He sat at an outer table, quiet and unobtrusive, eating dinner with his two companions at the then newly launched Farzi Café in Gurgaon one monsoon evening in 2014, when someone pointed him out to me as the chef behind Tabla, New York.
Till then, I had known Floyd Cardoz by reputation alone. To those of us who wrote on Indian gastronomy, he was a well-known name — the Mumbai-raised, Goan chef who had put Indian food on the map in the U.S., marrying regional flavours to local produce to come up with contemporary plates.
Chef Cardoz died of COVID-19 on Wednesday. He had tested positive on March 18 and was being treated at Mountainside Medical Centre, New Jersey. He was 59.
A chef par excellence, Cardoz was the co-founder of Hunger Inc, the company that runs restaurants such as The Bombay Canteen and O Pedro.
The loss is unbearable, stunning all of us in the world of food in India, a community that for all its squabbles and differences is also closely knit. Just in the beginning of the month, when Cardoz was in Mumbai for the launch of the Bombay Sweet Shop (also by Hunger Inc), he had attended events with much of the restaurant and writing community in attendance. He flew back to New York, and according to his Facebook post admitted himself to a hospital in New Jersey on Mach 18 after feeling feverish.
My abiding memory of Cardoz will be of that monsoon evening in 2014, when Floyd had come back to India, having earned his accolades abroad, on a mission to push the envelope even further. That evening as he and his two dining companions, Yash Bhanage and Sameer Seth, sat at Farzi Café, they had been discussing their plans to start a new restaurant in Mumbai.
Bhanage and Seth had been mentored by Cardoz as young hospitality professionals in the U.S. Now, with their guide and father figure in tow, it was fitting that they should plan a passion project meticulously.
A year later, the trio launched The Bombay Canteen and invited me over.
Many of the dishes — devilled eggs flavoured with Goan masala, arbi tuk (colocasia) and kamal kakdi (lotus stem) chips — paid a tribute to Cardoz’s memories of a Bombay he had grown up in. His stories about feema (kheema) pao at the St. Xavier’s College canteen, the crab curry and Goan sausage at home had obviously seeped into the spirit and cooking of the restaurant. As he sat remembering things past, two young men were manning the kitchen, executing his dishes, passing food out through a small service window. Chefs Thomas Zacharias and Hussain Shahzad were being mentored by Cardoz.
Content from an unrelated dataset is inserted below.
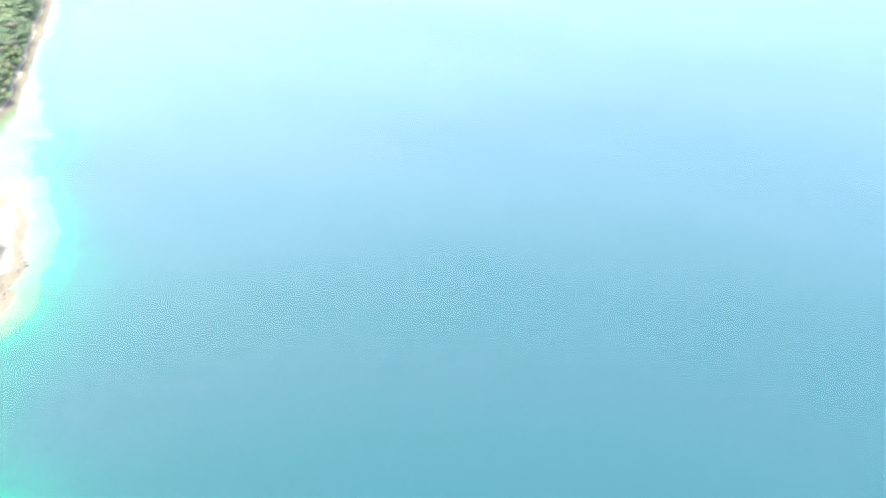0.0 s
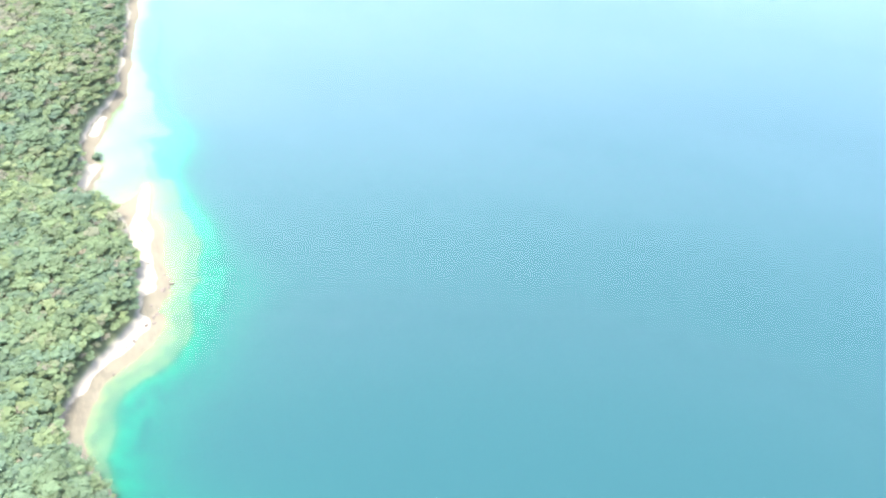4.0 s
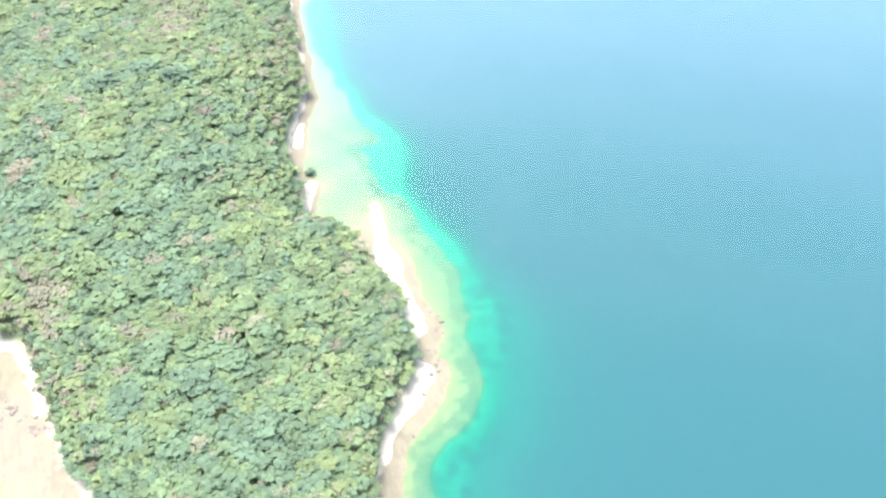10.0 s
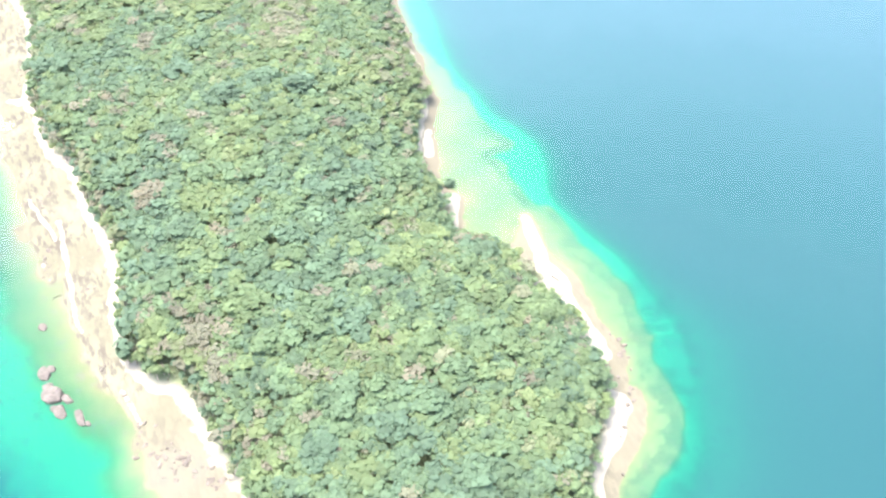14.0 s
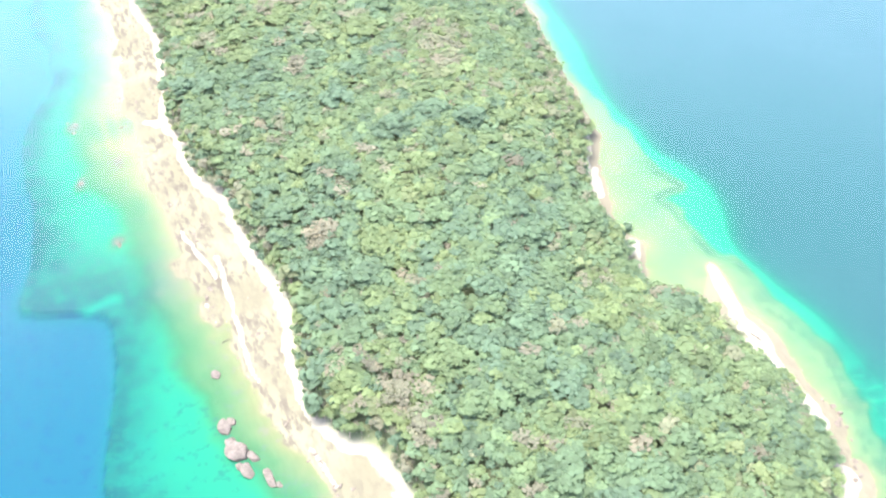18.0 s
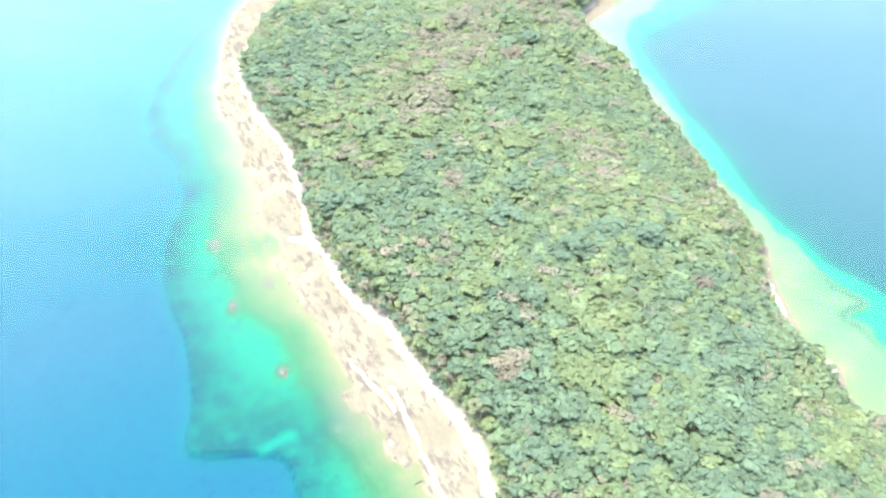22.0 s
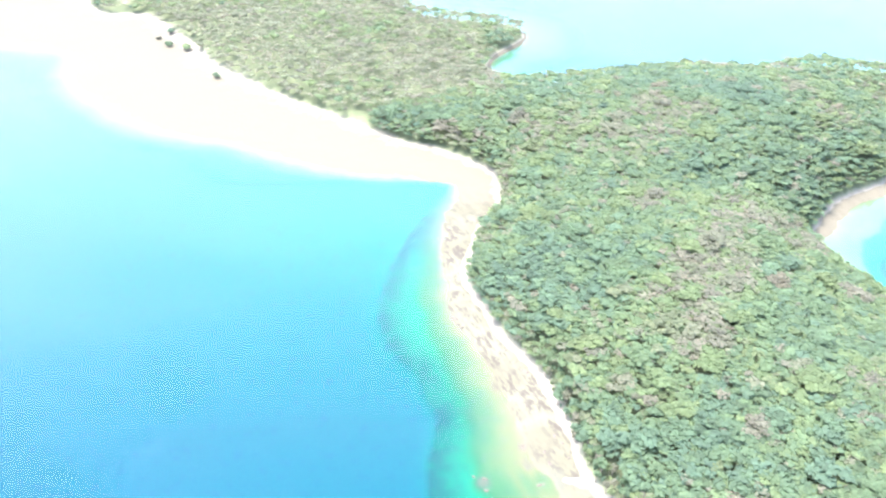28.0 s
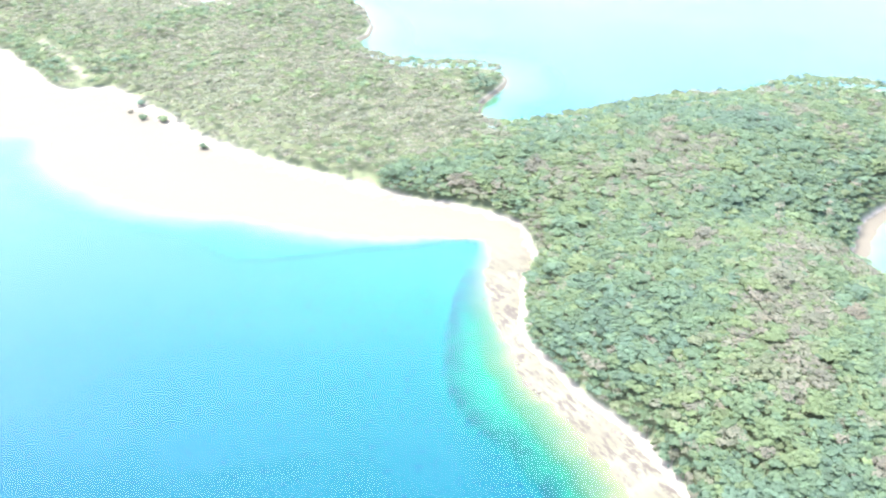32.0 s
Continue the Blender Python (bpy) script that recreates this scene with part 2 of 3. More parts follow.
SHORE_WEST = [(-200, 165), (-260, 180), (-300, 235), (-330, 290), (-346, 318), (-356, 335), (-361, 344), (-365, 352), (-369, 358), (-369, 363),
              (-369, 371), (-375, 378), (-382, 383), (-390, 389), (-395, 398), (-401, 412), (-405, 423), (-411, 439), (-418, 457), (-430, 479),
              (-439, 498), (-448, 512), (-457, 527), (-464, 540), (-462, 550), (-462, 562), (-473, 575), (-481, 593), (-486, 609), (-489, 636),
              (-495, 660), (-504, 682), (-511, 703), (-514, 731), (-515, 764), (-506, 804), (-503, 838), (-516, 849), (-551, 855), (-587, 865),
              (-622, 882), (-659, 903), (-696, 916), (-736, 945), (-772, 984), (-793, 1016), (-794, 1047), (-825, 1072)]
SHORE_NORTH = [(-870, 1090), (-960, 1150), (-1150, 1250), (-1400, 1550), (-1150, 2000), (-740, 1880), (-705, 1500), (-700, 1400), (-690, 1372),
               (-660, 1395), (-600, 1440), (-540, 1352), (-529, 1263), (-548, 1209), (-517, 1153), (-471, 1139), (-439, 1128), (-434, 1094),
               (-458, 1062), (-469, 1024), (-460, 1002), (-427, 1003), (-380, 1016), (-320, 1029), (-260, 1027), (-215, 1046), (-155, 1035), (-122, 1008)]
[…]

The two are leading restaurant chefs in India today; their own dishes define the menus of The Bombay Canteen and its sister outlet O Pedro (that opened in 2017). And their creativity is independent of their mentor’s. But both did start out under the able guidance of Cardoz, a chef and man, whose most remarkable ability may have been not just to cook in inspired ways but to mentor younger creative people. There was a generosity in letting them soar independently, unshackled. It is a testimony to Cardoz’s talent and leadership that all his protégées have carved out creative niches for themselves and are taking his legacy forward.
For all his soft spokenness, Cardoz didn’t mince his words. When I asked him to write a piece for my blog, he wrote with passion and candour as to how the standard of restaurant cooking in India needed to be much higher. Few chefs would have publicly called out low quality in the industry.
His own cooking was strongly rooted in his roots though sometimes, dishes could stop you in your tracks with their ingenuity. The dish I will always remember him for is a red snapper sol kadi ceviche. He had initially conceptualised it for Paowalla, his Soho outing that unfortunately shut. The konkani flavours of sol kadi replacing the acidity of lime, was a stroke of genius. That genius is now lost to the world of gastronomy.